Growing, at record rates. The bad news is that the share price is as well, so the actual yield isn’t anything crazy. But it’s healthy!! We saw a 28% increase come through on March 2nd. This took the quarterly dividend to $0.75 and we should see a roughly 4% yield at the end of the day. Not too bad. What’s more impressive is that this is the 22nd straight year with a dividend increase. If you have been around the industry for the last 15 years, you’ll know how volatile it has been. That speaks to management’s commitment to returning cash to shareholders.

Debt

TIKR.com

It’s been easier said than done. Looking above you will see the company’s Net Debt over the years. For 2021, the reported $14 billion. The lowest amount since 2014, and a ~$7 billion haircut from 2020. This dragged the debt below the $15 billion threshold which is great news for shareholders. Obviously, this is only possible with the kind of oil prices we are seeing. But, they aren’t done yet. This now means 50% of free cash flow is going towards debt repayment and the other 50% will go to share repurchases. They are not currently focused heavily on acquisitions, but that could change should an opportunity present itself. There will be no shortage of funds to go around.

CNQ

Canadian Natural Resources

As far as what to expect in repurchases in 2022, it’s hard to say exactly. In 2021 we saw $1.6 billion committed towards it. Combined with the dividend it came to $3.8 billion.

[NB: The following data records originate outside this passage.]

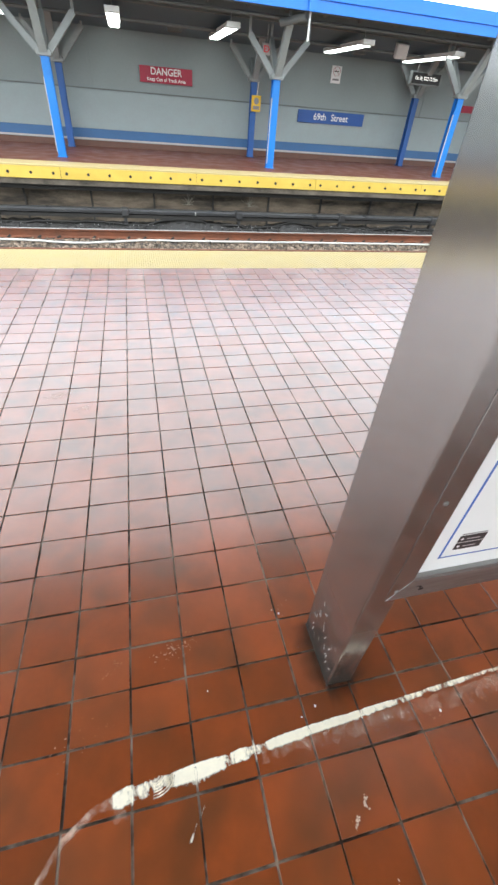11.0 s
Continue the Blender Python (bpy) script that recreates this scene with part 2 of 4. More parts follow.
def bar(bm, a, b, w, d=None, roll=0.0):
    """A square bar from a to b."""
    a, b = Vector(a), Vector(b)
    q = (b - a).to_track_quat("Z", "Y")
    m = Matrix.LocRotScale((a + b) / 2, q, None) @ pose(0, 0, 0, 0, 0, roll) @ Matrix.Diagonal((w, d or w, (b - a).length, 1))
    bmesh.ops.create_cube(bm, size=1, matrix=m)
    return bm


def rod(bm, a, b, r, seg=12):
    a, b = Vector(a), Vector(b)
    m = Matrix.LocRotScale((a + b) / 2, (b - a).to_track_quat("Z", "Y"), None)
    bmesh.ops.create_cone(bm, cap_ends=True, segments=seg, radius1=r, radius2=r, depth=(b - a).length, matrix=m)
    return bm


def extrude_x(bm, profile, x0, x1):
    """A closed (y, z) outline swept along x."""
    a = [bm.verts.new((x0, y, z)) for y, z in profile]
    b = [bm.verts.new((x1, y, z)) for y, z in profile]
    k = len(profile)
    for i in range(k):
        bm.faces.new((a[i], a[(i + 1) % k], b[(i + 1) % k], b[i]))
    bm.faces.new(a[::-1])
    bm.faces.new(b)
    bmesh.ops.recalc_face_normals(bm, faces=bm.faces)
    return bm


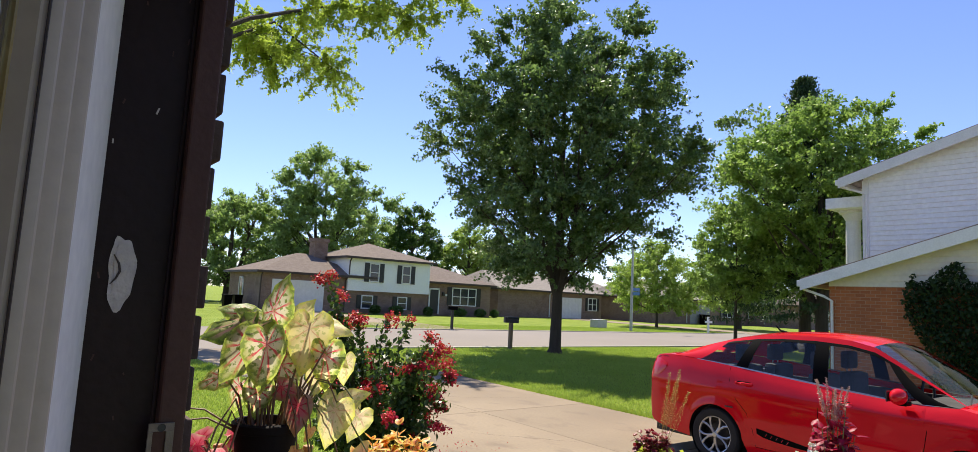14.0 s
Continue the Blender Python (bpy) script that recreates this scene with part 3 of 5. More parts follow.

If we see free cash flow of $14 billion, that would mean shareholders are going to expect to see potentially $7 billion come their way. While Canadian Natural cannot come out and say that’s what’s going to happen now, the potential is crazy, and this is only the beginning.

What Does The Price Say?

Yet another couple of months have passed, and the story hasn’t changed. Even though the stock is up $11-ish since I last wrote on it in early February, the fair value has jumped up over $15. Why is this happening? Well, it comes down to the cash flows increasing with oil averaging what it did in March. Canadian Natural is at all-time highs and there is still lots of room to go from here.

Value

Simplywall.st

The move to new all-time highs has played out almost perfectly. I had a target of $54.67 which was the mark to beat. Looking below, we can see we had a triple top rejection. Which is pretty bearish. But a powerful couple of late February days later, and we were once again at new highs. Then, the best possible scenario played out. We rallied for a few more days, before finally falling 10.5% in two days, to what level… $54.78. The stop held in, and we were at new highs again within 4 days. So where do we go from here? Let me dive into it.

CNQ stock chart

TC2000.com

On any type of pullback we see, I would be looking for $58.85. Looking below we can see why. There was a gap left here, and I would like to see it get filled sooner than later. Many technical traders will use gaps as targets or stops and this getting filled could once again increase further optimism in Canadian Natural. This is about 8% of current levels. I would place a stop just below here on a good majority of the position and keep the other stop at $54.67. As we continue to blast into uncertainty, protecting capital becomes the number one game.

CNQ stock chart

TC2000.com

As we make another run at a new all-time high, the current mark to beat remains $64.10. Where do we go from there? $70? $80? I think both are potentially in play. $70 is only another ~10% from here and the company would still be undervalued heavily there based on cash flows. I do think we could see another pullback here especially if we can’t get a push to new highs this week. But what I can assure you of, is that this party isn’t over. There is way too much money being made by these companies for the re-rate to not continue.

CNQ stock chart

TC2000.com

Wrap-Up

As you can see, there is a lot to like about what is happening in the energy space right now. Especially with regard to companies like Canadian Natural. No, it’s not too late to get in. I would recommend waiting for a dip, but we are set to see some pretty incredible shareholder rewards coming down the pipe over the next couple of years. With there being minimal risk at this point given the companies aren’t increasing production and CapEx at crazy rates, you can sit back and collect the money. I still recommend using stops as the geopolitical picture can change in a second, but the macro, long-term picture still reads very bullish on oil & gas.